When I was younger, screen-queens like Julia Stiles, Reese Witherspoon, and Anne Hathaway played characters that I looked up to. Kat Stratford was a feminist icon who reminded us all to accept nothing less than the best from the people in our lives, Elle Woods taught us that anything we put our mind to is possible, and Amelia Mignonette Thermopolis Renaldi made us all secretly believe that we were probably, no definitely, meant to be princesses. Being a young woman is hard. We constantly judge ourselves and in turn, believe everyone is judging us back. These movies provided so much joy in a stage of our lives where there’s so much stress and sadness. Unlike the recent cookie-cutter teen flicks, this era focused on the girl at the center and made her story the focus. They gave fashion inspo, to-die-for soundtracks, and most importantly the ability to believe that regular girls deserve their happy ending—and they do. It isn’t feminist to view femininity as unworthy. Feminism is about giving a platform to all of the various, complex forms of womanhood and embracing them all.
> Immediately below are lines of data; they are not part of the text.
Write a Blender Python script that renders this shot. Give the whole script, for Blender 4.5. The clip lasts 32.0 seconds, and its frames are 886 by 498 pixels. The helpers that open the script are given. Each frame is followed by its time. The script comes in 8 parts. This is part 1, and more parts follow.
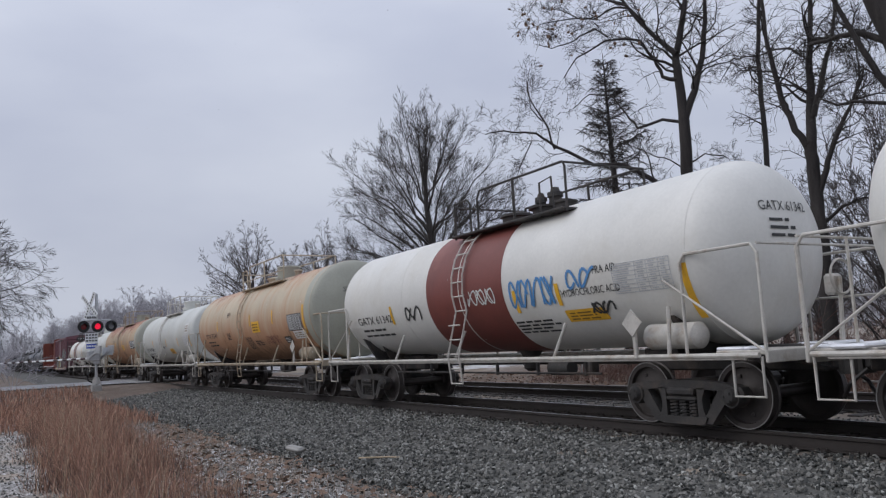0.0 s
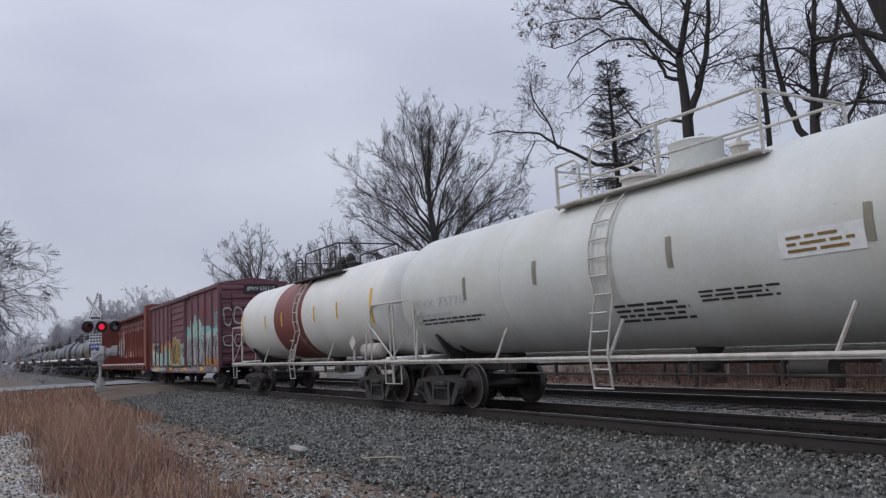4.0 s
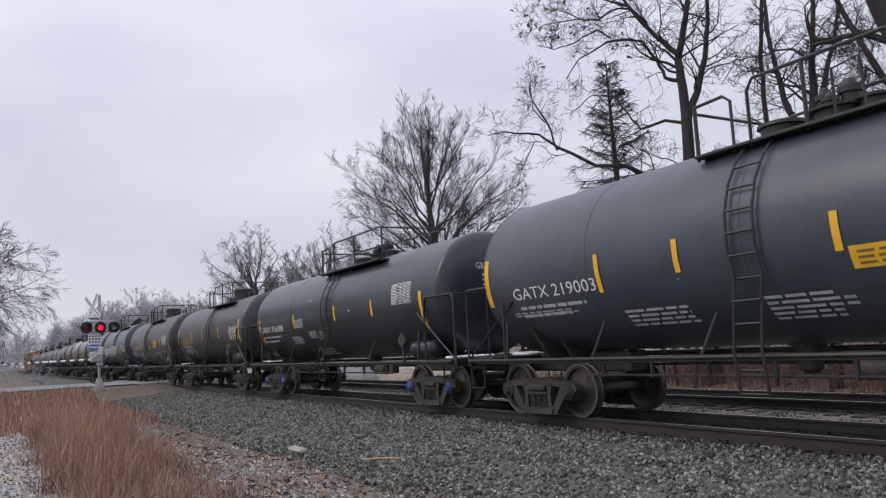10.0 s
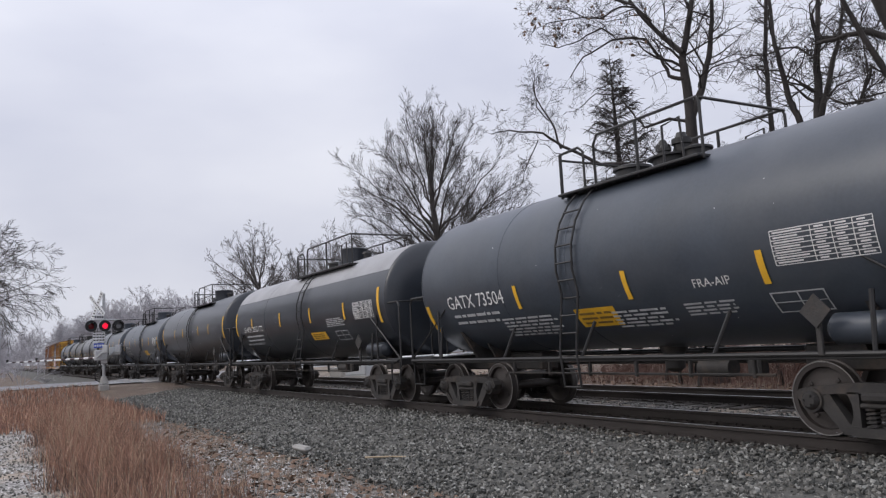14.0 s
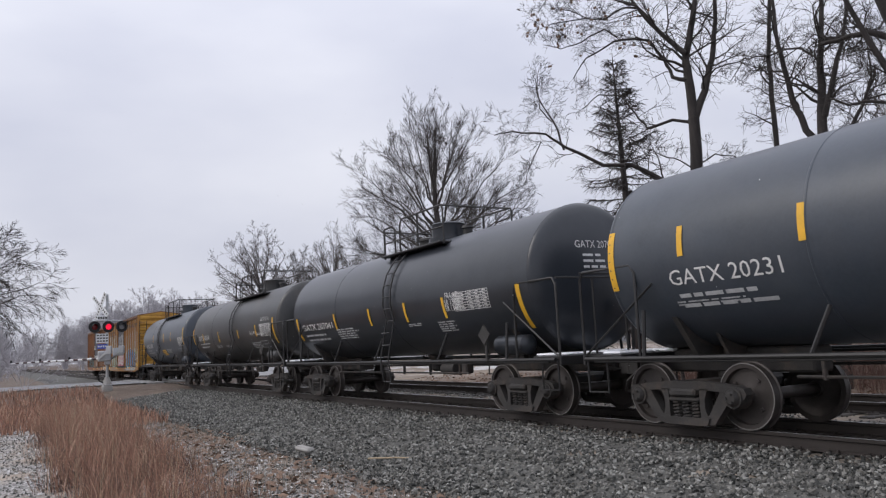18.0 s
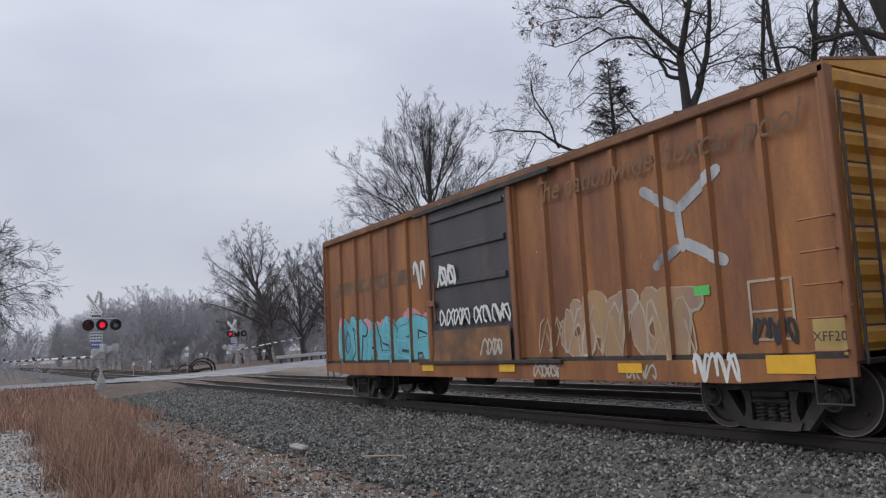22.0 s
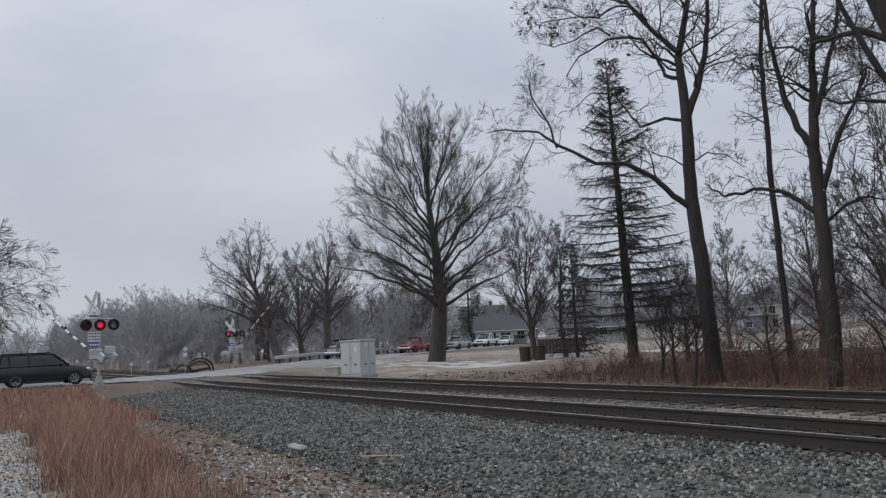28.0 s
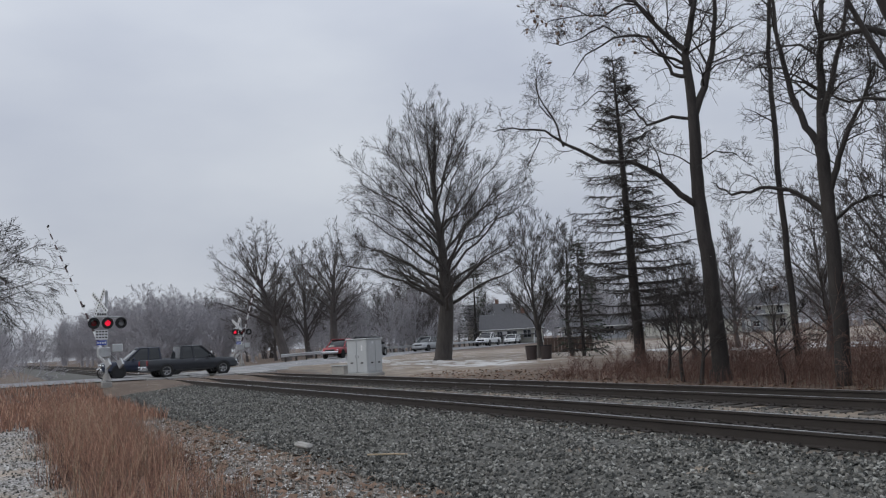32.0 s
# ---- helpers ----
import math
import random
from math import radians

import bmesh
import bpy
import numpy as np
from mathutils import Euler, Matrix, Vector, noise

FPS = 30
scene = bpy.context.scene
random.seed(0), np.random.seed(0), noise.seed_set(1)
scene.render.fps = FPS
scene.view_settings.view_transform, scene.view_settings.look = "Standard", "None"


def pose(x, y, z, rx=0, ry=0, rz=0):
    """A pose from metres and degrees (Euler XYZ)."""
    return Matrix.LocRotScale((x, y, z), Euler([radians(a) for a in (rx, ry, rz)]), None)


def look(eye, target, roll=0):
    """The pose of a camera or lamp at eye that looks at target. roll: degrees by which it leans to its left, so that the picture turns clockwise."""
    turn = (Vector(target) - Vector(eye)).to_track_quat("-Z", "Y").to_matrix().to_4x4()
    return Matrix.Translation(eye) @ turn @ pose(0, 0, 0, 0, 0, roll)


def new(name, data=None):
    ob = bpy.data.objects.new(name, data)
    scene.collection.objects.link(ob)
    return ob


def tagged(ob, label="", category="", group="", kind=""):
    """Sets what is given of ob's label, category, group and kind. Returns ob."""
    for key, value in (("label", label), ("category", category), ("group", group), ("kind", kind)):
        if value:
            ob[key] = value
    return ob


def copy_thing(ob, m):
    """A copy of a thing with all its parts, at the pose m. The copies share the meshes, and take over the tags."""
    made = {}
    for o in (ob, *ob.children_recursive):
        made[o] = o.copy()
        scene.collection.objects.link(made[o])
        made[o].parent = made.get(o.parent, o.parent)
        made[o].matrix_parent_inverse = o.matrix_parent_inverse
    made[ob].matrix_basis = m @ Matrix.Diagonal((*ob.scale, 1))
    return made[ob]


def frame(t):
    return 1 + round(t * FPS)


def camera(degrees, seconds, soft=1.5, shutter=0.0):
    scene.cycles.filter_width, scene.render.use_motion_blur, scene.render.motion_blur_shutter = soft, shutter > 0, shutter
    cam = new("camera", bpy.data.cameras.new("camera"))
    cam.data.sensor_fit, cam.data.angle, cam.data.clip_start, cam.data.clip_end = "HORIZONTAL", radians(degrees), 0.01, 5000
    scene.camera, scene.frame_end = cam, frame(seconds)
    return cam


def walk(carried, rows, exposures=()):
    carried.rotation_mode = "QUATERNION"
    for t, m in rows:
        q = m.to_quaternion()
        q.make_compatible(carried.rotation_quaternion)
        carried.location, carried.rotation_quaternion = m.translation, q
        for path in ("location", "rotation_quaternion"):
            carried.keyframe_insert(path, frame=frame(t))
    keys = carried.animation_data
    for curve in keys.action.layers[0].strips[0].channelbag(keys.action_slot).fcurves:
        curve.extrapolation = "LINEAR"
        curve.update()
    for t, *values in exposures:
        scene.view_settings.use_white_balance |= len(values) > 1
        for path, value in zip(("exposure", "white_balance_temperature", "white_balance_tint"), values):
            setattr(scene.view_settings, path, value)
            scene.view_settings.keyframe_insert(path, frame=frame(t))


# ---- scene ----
cam = camera(58.97, 32.0, soft=1.25, shutter=0.0)
EYE = (0.0, 0.0, 1.365)


def turn(yaw, pitch, roll):
    a, b = radians(yaw), radians(pitch)
    way = Vector((math.sin(a) * math.cos(b), math.cos(a) * math.cos(b), math.sin(b)))
    return look(EYE, Vector(EYE) + way, roll)


walk(cam, [
    (0, turn(-59.42, 6.89, -3.04)),
    (0.5, turn(-59.49, 6.94, -3.04)),
    (1, turn(-59.51, 6.92, -3.01)),
    (1.5, turn(-59.57, 6.92, -3.00)),
    (2, turn(-59.66, 6.92, -3.07)),
    (2.5, turn(-59.67, 6.90, -3.06)),
    (3, turn(-59.67, 6.90, -3.07)),
    (3.5, turn(-59.67, 6.91, -3.07)),
    (5.5, turn(-59.61, 6.94, -3.04)),
    (6, turn(-59.58, 6.95, -3.08)),
    (6.5, turn(-59.47, 6.95, -3.09)),
    (7, turn(-59.41, 6.96, -3.09)),
    (7.5, turn(-59.49, 6.97, -3.05)),
    (8, turn(-59.50, 6.97, -3.04)),
    (8.5, turn(-59.52, 6.92, -3.01)),
    (9, turn(-59.53, 6.91, -3.06)),
    (9.5, turn(-59.56, 6.93, -3.04)),
    (10, turn(-59.60, 6.98, -3.04)),
    (10.5, turn(-59.61, 6.95, -3.05)),
    (11, turn(-59.67, 6.92, -3.03)),
    (11.5, turn(-59.71, 6.90, -3.00)),
    (12, turn(-59.73, 6.90, -3.07)),
    (12.5, turn(-59.75, 6.91, -3.10)),
    (13, turn(-59.77, 6.93, -3.01)),
    (13.5, turn(-59.83, 6.91, -3.03)),
    (14, turn(-59.88, 6.89, -3.00)),
    (14.5, turn(-59.96, 6.92, -2.99)),
    (16.5, turn(-60.00, 6.94, -3.03)),
    (17, turn(-60.02, 6.94, -3.04)),
    (17.5, turn(-60.04, 6.98, -2.94)),
    (18, turn(-60.09, 6.98, -2.96)),
    (18.5, turn(-60.12, 6.99, -2.95)),
    (19, turn(-60.15, 6.92, -2.97)),
    (19.5, turn(-60.19, 6.93, -3.00)),
    (20, turn(-60.21, 6.93, -2.94)),
    (20.5, turn(-60.22, 6.94, -2.90)),
    (21, turn(-60.19, 6.92, -2.95)),
    (21.5, turn(-60.05, 6.86, -2.94)),
    (22, turn(-59.71, 6.82, -2.99)),
    (22.5, turn(-59.42, 6.84, -3.01)),
    (23, turn(-59.30, 6.84, -3.06)),
    (23.5, turn(-59.23, 6.91, -3.05)),
    (24, turn(-59.13, 6.85, -3.04)),
    (24.5, turn(-59.13, 6.83, -3.09)),
    (25, turn(-59.20, 6.83, -3.05)),
    (25.5, turn(-59.29, 6.79, -3.05)),
    (27.5, turn(-59.60, 6.81, -3.00)),
    (28, turn(-59.58, 6.81, -3.01)),
    (28.5, turn(-59.61, 6.80, -3.04)),
    (29, turn(-59.68, 6.81, -3.01)),
    (29.5, turn(-59.72, 6.76, -3.00)),
    (30, turn(-59.77, 6.78, -3.02)),
    (30.5, turn(-59.88, 6.75, -3.00)),
    (31, turn(-59.93, 6.73, -2.96)),
    (31.5, turn(-60.01, 6.73, -2.95)),
    (32, turn(-60.05, 6.73, -2.93)),
], [(t, e, k, c) for t, e, k, c in ((0, -0.05, 6250, 10), (5, -0.07, 6250, 10), (6, -0.1, 6150, 9), (7, 0.09, 6380, 10), (9, 0.25, 6550, 11), (11, 0.3, 6600, 11), (18, 0.3, 6600, 11), (21, 0.2, 6560, 10), (22, 0.07, 6420, 9), (23, 0.04, 6400, 9), (25, 0.0, 6430, 8), (28, -0.04, 6480, 6), (32, -0.04, 6480, 6))])

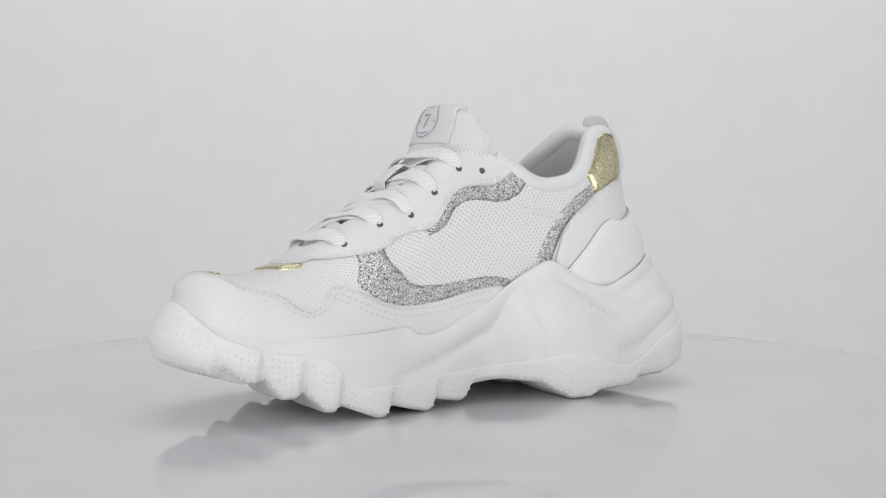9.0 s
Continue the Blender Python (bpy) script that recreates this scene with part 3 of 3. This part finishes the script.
def ribs(name, line, tall, lift, wide=1.1, every=5.0, lean=0.0):
    """Short raised ribs across a sheet line."""
    pos = at(GRID, line)
    run = np.concatenate([[0], np.cumsum(np.linalg.norm(np.diff(pos, axis=0), axis=1))])
    verts, faces = [], []
    for s in np.arange(every / 2, run[-1], every):
        c = np.array([np.interp(s, run, line[:, 0]), np.interp(s, run, line[:, 1])])
        ends = np.array([c + (lean * tall / 2, tall / 2), c - (lean * tall / 2, tall / 2)])
        p, nn = at(GRID, ends), at(NORMAL, ends)
        nn /= np.linalg.norm(nn, axis=1)[:, None]
        d = (p[1] - p[0]) / np.linalg.norm(p[1] - p[0])
        w = np.cross(nn[0], d) * wide / 2
        n0 = len(verts)
        mids = [p[0], p[0] * 0.85 + p[1] * 0.15, p[0] * 0.15 + p[1] * 0.85, p[1]]
        for q_, h in zip(mids, (-0.3, 0.55, 0.55, -0.3)):
            m = nn[0] * 0.5 + nn[1] * 0.5
            verts += [(q_ + m * (lift - 0.3) - w) * MM, (q_ + m * (lift + h)) * MM, (q_ + m * (lift - 0.3) + w) * MM]
        for r in (0, 3, 6):
            for c_ in (0, 1):
                faces.append((n0 + r + c_, n0 + r + c_ + 1, n0 + r + c_ + 4, n0 + r + c_ + 3))
    return tagged(raw(name, verts, faces, CUP, shoe), kind="stuff")


for side in (R, L):
    up = 0 if side == R else 1
    ribs("cup_ribs", line_on([(side, -107, 74), (side, -100, 71 + up), (side, -86, 64 + up), (side, -76, 61 + up)]), 6, 4.0, lean=0.05)
    ribs("cup_ribs", line_on([(side, -92, 77 + up), (side, -80, 73 + up), (side, -73, 67 + up), (side, -67, 60 + up)]), 4, 4.0, 0.9, 4.2, lean=-0.8)


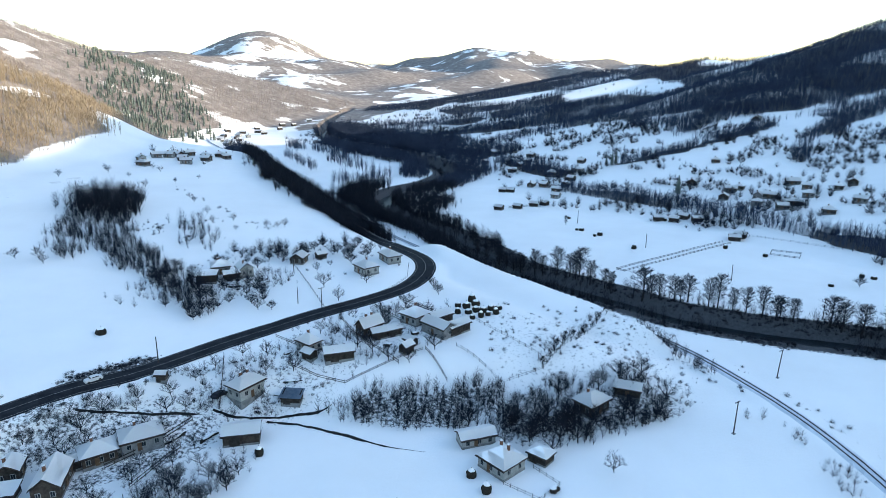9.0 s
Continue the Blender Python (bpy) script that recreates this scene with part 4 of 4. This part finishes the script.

It makes me sad that girls growing up now will have to rely so much on movies from before they were born. Movies that my generation is still rewatching. That’s the other side of this coin. The whole world seems to know the significance of things like October 3rd, the iconic-ness of one matching yellow plaid suit, and the story of how one pink-clad queen got into Harvard (“What? Like it’s hard?”) These movies weren’t barely-known cult classics, they were cultural phenomena. And to discredit their validity is to discredit the power, influence, and importance of young women.
I’ve sworn to never make that mistake. I will sit in every writers’ room and present these stories with a modern touch. I will be laughed at and looked down on—I have been laughed at and looked down on—but I refuse to let that spark die out forever.
One day, one day soon, I hope we see media that encourages girls to support girls in the most beautiful way we know how: at a sleepover, doing facemasks, one of those movies playing as we quote every line, truly understanding that together we are so much stronger than we ever were apart.